My wife will have an occasional glass of wine, that’s it..I could get away with a drink here and there, but after awhile, I’d be back full time, so I’ve never even taken a sip of anything.
Btw, What’s amazing to me was how eady it was for me to stop alcohol as heavily invested in it as I was..Never really missed it and Yes, people drinking around me has never bothered or tempted me.
Cigarette quitting was brutal. I must have failed 50 tines way back when. The thought of never, ever smoking again proved far too much for me to handle, so I capitulated over and over again..
One day, Over 40 years ago I took a different tack. I didn’t make it final in my mind (given how it’s mostly a mental addiction after the physical cravings leave). I simply said to myself, “I’ll go back, I’m just postponing my next cigarette.” That relieved a huge mental burden FOR ME..I never went back.
I know multiple people who died young of heroin. Tragic.
alcoholic - sober for almost 4 years
I was quite functional at both 95% of the time, but I'm sure it wasn't my best life.
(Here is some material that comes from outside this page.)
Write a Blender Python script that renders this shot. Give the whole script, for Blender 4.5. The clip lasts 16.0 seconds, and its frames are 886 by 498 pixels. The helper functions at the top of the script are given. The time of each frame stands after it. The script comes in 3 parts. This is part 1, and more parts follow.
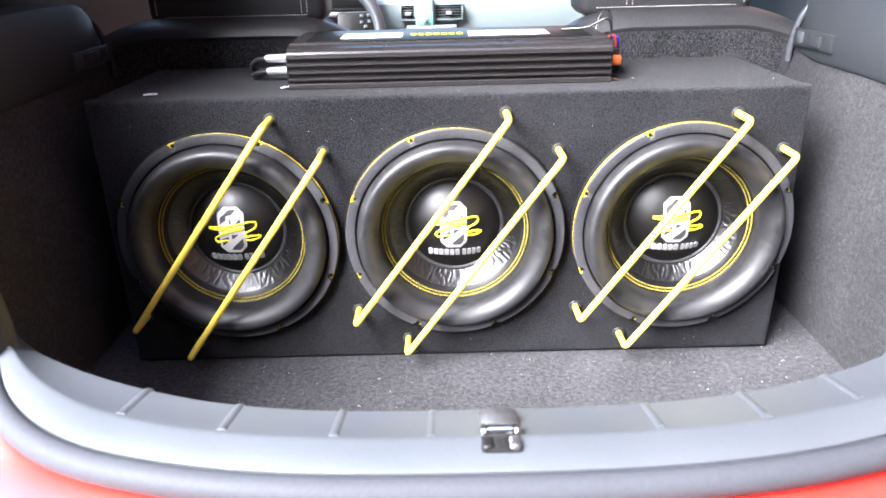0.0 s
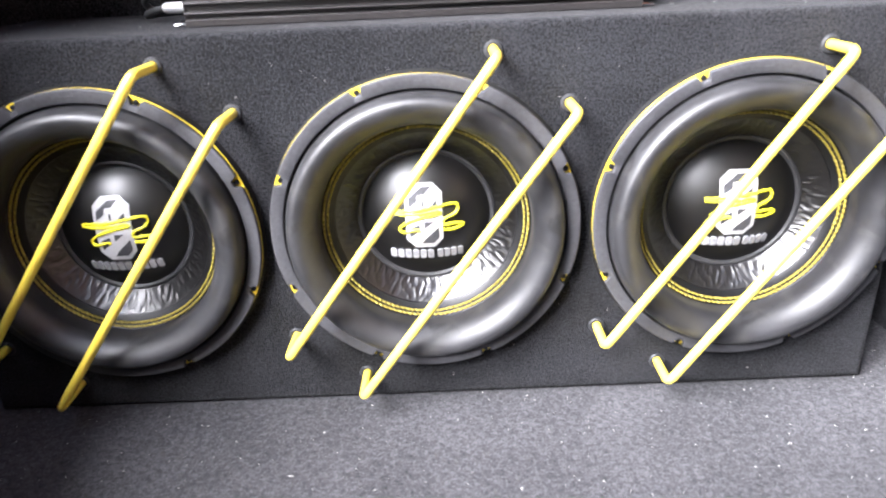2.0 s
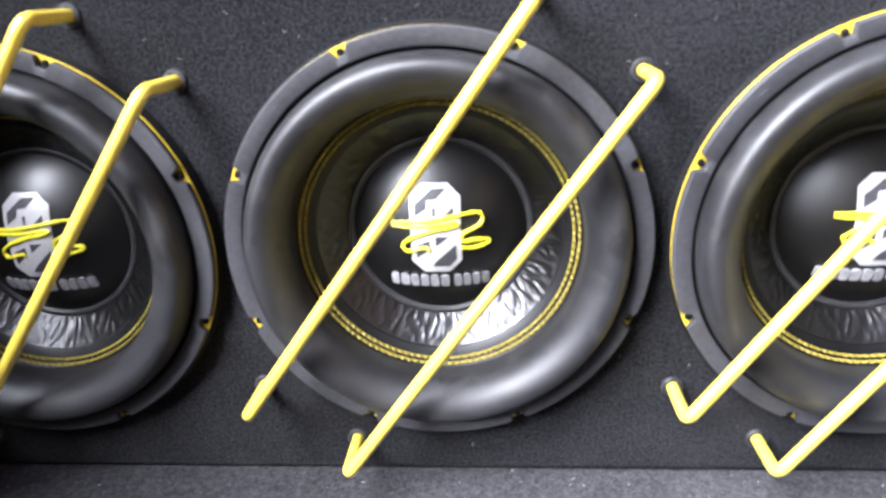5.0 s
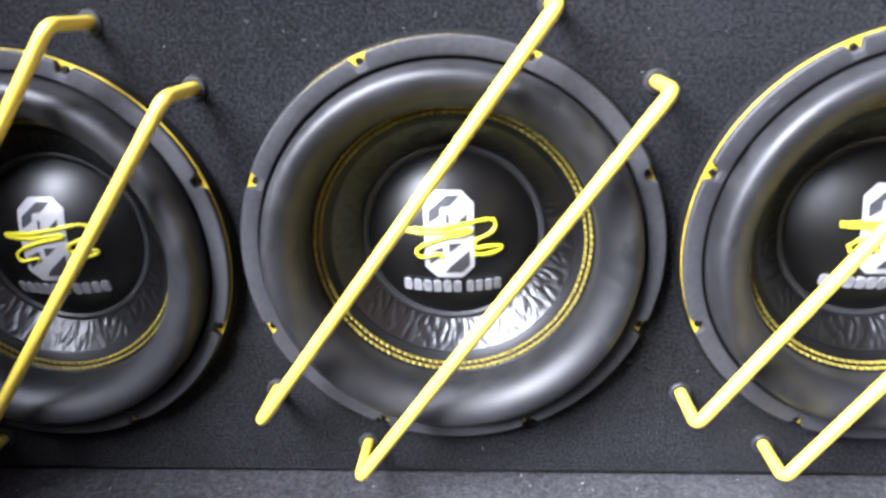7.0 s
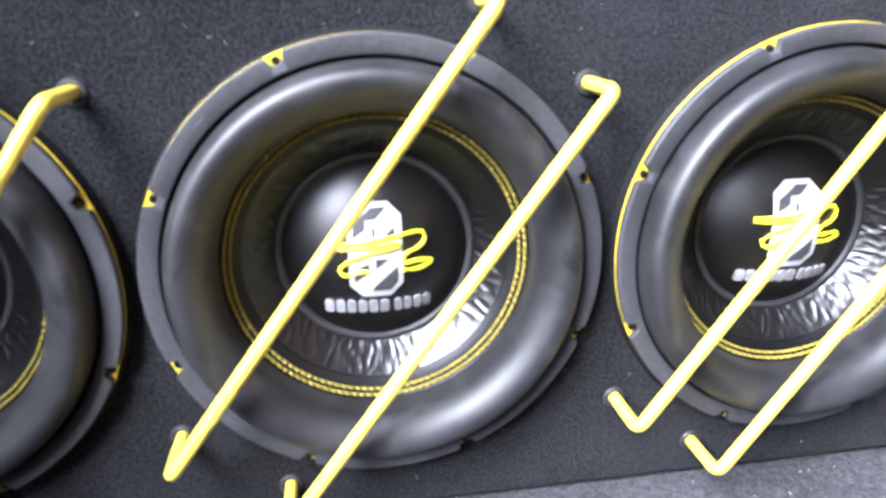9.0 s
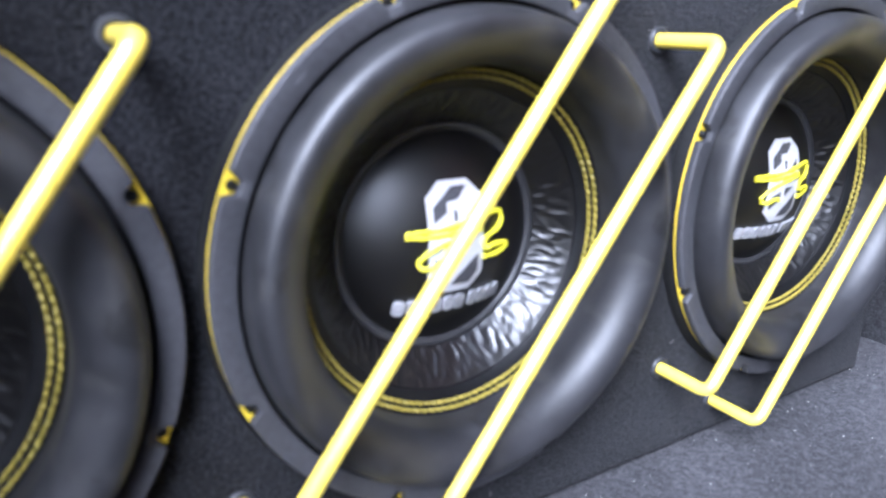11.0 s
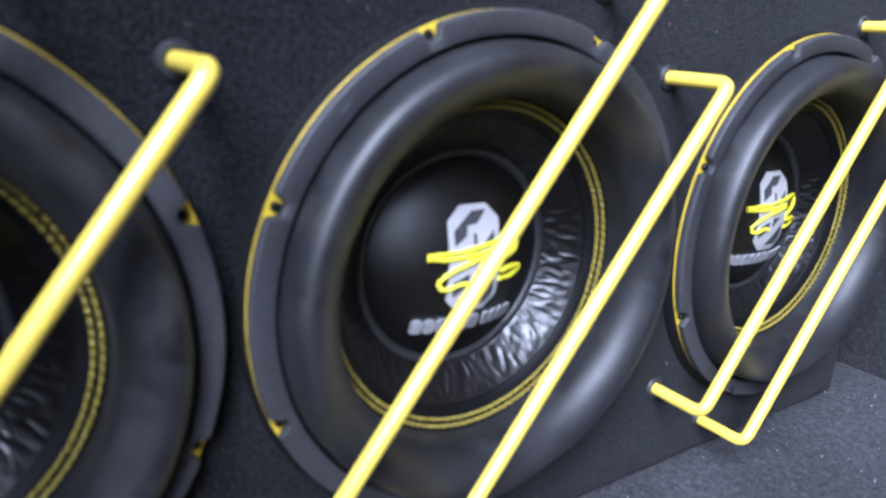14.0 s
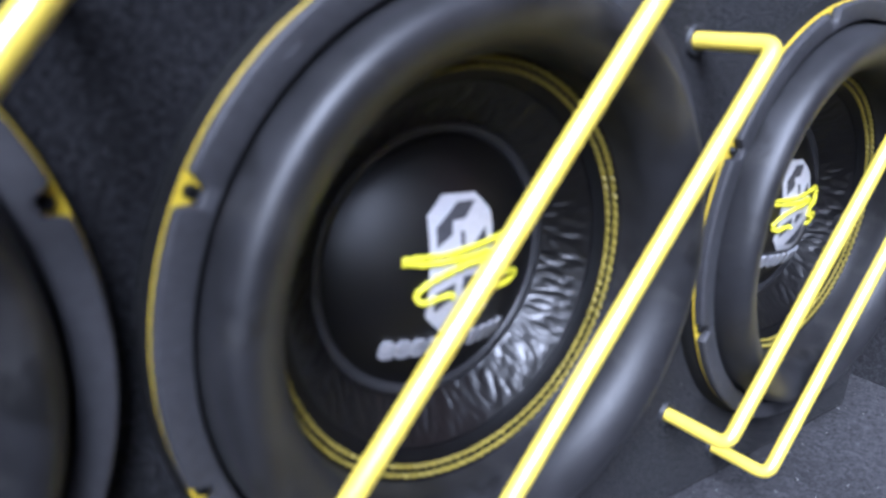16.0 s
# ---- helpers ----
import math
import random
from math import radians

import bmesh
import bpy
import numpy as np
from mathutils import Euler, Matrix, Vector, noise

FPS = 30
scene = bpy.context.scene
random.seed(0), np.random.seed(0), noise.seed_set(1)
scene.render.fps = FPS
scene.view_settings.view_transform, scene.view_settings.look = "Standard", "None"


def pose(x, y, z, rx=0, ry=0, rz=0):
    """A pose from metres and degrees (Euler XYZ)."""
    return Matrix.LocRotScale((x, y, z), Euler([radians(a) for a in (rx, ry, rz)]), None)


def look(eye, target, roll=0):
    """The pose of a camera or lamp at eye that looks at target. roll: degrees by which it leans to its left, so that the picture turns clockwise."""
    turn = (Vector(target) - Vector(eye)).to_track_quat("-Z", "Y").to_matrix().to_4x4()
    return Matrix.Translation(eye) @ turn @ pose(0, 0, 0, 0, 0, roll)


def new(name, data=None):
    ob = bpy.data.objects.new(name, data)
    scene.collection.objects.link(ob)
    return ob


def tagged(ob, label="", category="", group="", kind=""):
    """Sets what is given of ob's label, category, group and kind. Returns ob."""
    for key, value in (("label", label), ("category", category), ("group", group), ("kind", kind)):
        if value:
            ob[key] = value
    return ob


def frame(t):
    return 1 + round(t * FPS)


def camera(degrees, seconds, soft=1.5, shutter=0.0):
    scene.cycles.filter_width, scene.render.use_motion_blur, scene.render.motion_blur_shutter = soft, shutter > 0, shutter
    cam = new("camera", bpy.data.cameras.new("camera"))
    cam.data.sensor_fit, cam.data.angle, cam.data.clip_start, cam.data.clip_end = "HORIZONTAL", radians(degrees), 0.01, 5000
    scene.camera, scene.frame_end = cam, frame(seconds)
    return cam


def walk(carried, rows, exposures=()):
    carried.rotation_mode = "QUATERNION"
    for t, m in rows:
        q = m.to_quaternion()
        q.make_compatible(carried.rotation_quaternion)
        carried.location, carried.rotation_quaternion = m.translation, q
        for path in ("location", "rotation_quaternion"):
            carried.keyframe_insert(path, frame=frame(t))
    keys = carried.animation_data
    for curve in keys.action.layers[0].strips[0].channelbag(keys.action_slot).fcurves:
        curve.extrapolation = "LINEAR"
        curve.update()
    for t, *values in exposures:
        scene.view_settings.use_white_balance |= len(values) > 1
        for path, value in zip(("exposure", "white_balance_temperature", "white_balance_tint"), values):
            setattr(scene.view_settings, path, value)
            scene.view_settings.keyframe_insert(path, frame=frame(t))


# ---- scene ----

But, it was totally accepted and social normal. As a kid my mom would send me and my friends to buy her cigarettes- like we were ten - and no one ever questioned us or failed to sell cigarettes to us. I remember being young adult in NYC and laughing at the very idea of non-smoking bars which were emerging in SF and LA. Now I can’t imagine going to a smoke filled bar. People used to smoke on the Metro North - does anyone remember how smoke filled the car and especially the bar car would be by the time you got to Stamford? Going from New Haven to New Canaan was local and I’d smell like an ash tray by the time I got off. Good lord... but it was totally normal. People used to smoke on airplanes. Imagine.
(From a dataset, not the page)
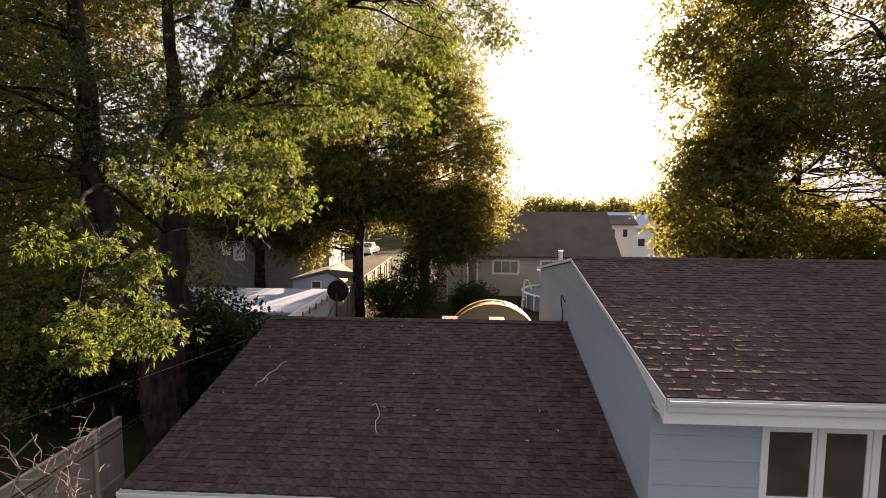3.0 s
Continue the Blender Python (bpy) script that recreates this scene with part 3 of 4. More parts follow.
def tree(label, stems, lobes, mat, leaf, spray, seed, group="trees round the yard", name="tree", limbs=110):
    """stems: trunk and main limbs as lists of (x, y, z, radius); lobes: the crown's masses; leaf: length, width, leaflets; spray: count, radius, droop."""
    rnd = random.Random(seed)
    base = stems[0][0]
    top = thing(name, label, "tree", group, at=(base[0], base[1], GROUND))
    g = Geo()
    nodes_ = []
    for stem in stems:
        pts, radii = [Vector(p[:3]) for p in stem], [p[3] for p in stem]
        fine, fr = [], []
        for i in range(len(pts) - 1):
            for s in range(4):
                t = s / 4
                fine.append(pts[i].lerp(pts[i + 1], t) + Vector((rnd.gauss(0, 0.04), rnd.gauss(0, 0.04), 0)))
                fr.append((radii[i] + (radii[i + 1] - radii[i]) * t) * rnd.uniform(0.93, 1.08))
        fine.append(pts[-1])
        fr.append(radii[-1])
        g.tube(fine, fr, 12)
        nodes_ += list(zip(fine[2:], fr[2:]))
    part("trunk", g, BARK, top, "rough dark bark", smooth=True)
    clumps = clumps_in(lobes, seed)
    g = Geo()
    for i, c in enumerate(clumps[:: max(1, len(clumps) // limbs)]):
        c = Vector(c)
        p, r = min(nodes_, key=lambda n: (n[0] - c).length + max(0.0, n[0].z - c.z) * 0.8)
        pts = limb(g, p, c, max(0.02, min(r * 0.35, 0.06)), 0.010, rnd, 0.25, 6, 5)
        for k in (2, 3, 4):
            q = pts[k] + Vector((rnd.gauss(0, 0.7), rnd.gauss(0, 0.7), rnd.gauss(0.0, 0.45)))
            limb(g, pts[k], q, 0.016, 0.005, rnd, 0.05, 4, 3)
    tagged(part("limb", g, BARK, top), kind="stuff")
    pos, stem = sprays_at(clumps, spray[0], spray[1], spray[2], seed + 1)
    crown = new("crown", star_leaves("crown", mat, pos, stem, leaf[0], leaf[1], seed + 2) if leaf[2] == "star" else leaves_mesh("crown", mat, pos, stem, *leaf, seed + 2))
    crown.parent = top
    crown.matrix_parent_inverse = Matrix.Translation(top.location).inverted()
    return top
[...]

And of course the tobacco companies hid and denied and lied about all the efforts to market to kids and all the knowledge they about the health impacts. And then it all changed, in like a couple of years smoking went from being socially acceptable and really encouraged to being completely unacceptable and a clearly substantiated and undeniable public health cost and the acknowledged most severe personal health risk.
Anyway, yeah, I’m glad I quit smoking almost 20 years ago when I first needed to get life insurance. That was a horrible and insipid and expensive addiction. I thank God I am no longer a slave to nicotine.
I don’t drink or hang out with Mary Jane anymore either. Haven’t for more than two decades - probably couldn’t have put down the cigarettes if I were drinking. After college, I saw way too many of my friends turning a bend I didn’t want to go around. Probably half the guys I skated with in college are 12 steppers now and probably most of the other half should be! My best friend from prep school and I met up once in the city when we were like 25 and I couldnt believe how hard he was partying with booze and drugs. He looked like he was 50 in his face. That woke me up for sure. I don’t miss any of it. Glad I avoided any lasting health damage. I sure as shit don’t judge anyone who partakes in any of these things or struggles with excess.